07 Jan 2020 | 22:42 UTC — New York

Oil rally fizzles amid lack of supply threat in Middle East tensions

Highlights

Crude pulls back, remains above pre-crisis levels

Iran, Saudi Arabia make regional peace overtures

Arab Gulf freight rates jump as shippers weigh Hormuz risks

New York — Oil futures pulled back from recent highs Tuesday as markets searched for next direction amid tense US-Iran relations.

ICE March Brent settled down 64 cents at $68.27/b, and NYMEX February WTI was 57 cents lower at $62.70/b at market close.

The lack of immediate supply threat stemming from heightened Middle East tensions has prompted the market to give back some of the risk premium that has built up in recent session.

Related coverage: US warns of Iranian maritime threats against its ships in MIddle East

Infographic: Strait of Hormuz shipping rates climb on oil tanker threat from Iran

Related coverage: US-Iran tensions

Oil futures have steadily climbed since late last week—with Brent briefly trading above $70/b Monday—following the killing of Iranian General Qassem Soleimani by a US air strike Thursday. Iran has promised to retaliate against the US, or its interests, in response to the attack.

But these risks have appeared to lessen. Tehran has yet to make specific threats against energy infrastructure in the region, and on Tuesday Iranian foreign minister Javad Zarif made a peace overture to Gulf countries, lamenting the lack of intra-regional dialog.

Separately, Saudi Arabia reiterated the need for security and stability in the region and the importance of the international community's role to undertake the necessary measures to guarantee both, the country's media minister Turki al-Shabanah said in a statement to the state-run news agency SPA following a cabinet meeting.

Khalid bin Salman, Saudi Arabia vice minister for defense, met Tuesday with US President Donald Trump in Washington to discuss, among other things, oil prices and regional stability.

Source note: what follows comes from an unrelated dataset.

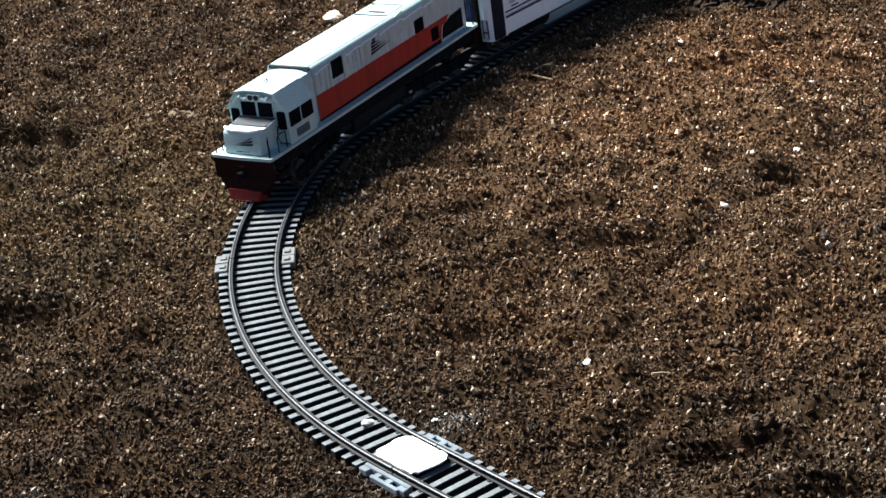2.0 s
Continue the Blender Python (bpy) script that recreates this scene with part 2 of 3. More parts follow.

OPEC officials told S&P Global Platts on Monday that the bloc is prepared to respond to any supply emergency by reversing its production cuts if necessary, further calming markets wary of a potential conflict-related supply disruption.

According to S&P Global Platts Analytics, without new and significant news on a prolonged supply disruption or news to bolster the risk premium, be it from the US-Iran standoff or elsewhere, for instance, from Iraq or Libya, fundamentals point to lower prices in the coming months and further risk premium may be exhausted.

NYMEX February ULSD settled Tuesday 15 points lower at $2.0324/gal, and February RBOB was down 3.22 cents at $1.7222/gal.

Despite the lower settle, tense US-Iran relations continued to hold a floor under prices. Front-month Brent and WTI were still up about 2.5% and 3% from the session prior to the US strike on Soleimani.

The US Maritime Administration on Tuesday issued an advisory warning of the possibility of Iranian attacks on US ships in Middle Eastern waters. Tanker freight rates have hit three-month highs for vessels using the 21-mile-wide Strait of Hormuz separating Iran from the Arabia Peninsula.

The decline in RBOB prices narrowed gasoline cracks to test three-month lows. Second-month NYMEX RBOB vs front-month Brent, a proxy for US Atlantic Coast gasoline cracks, narrowed Tuesday about 70 cents to $4.53/b.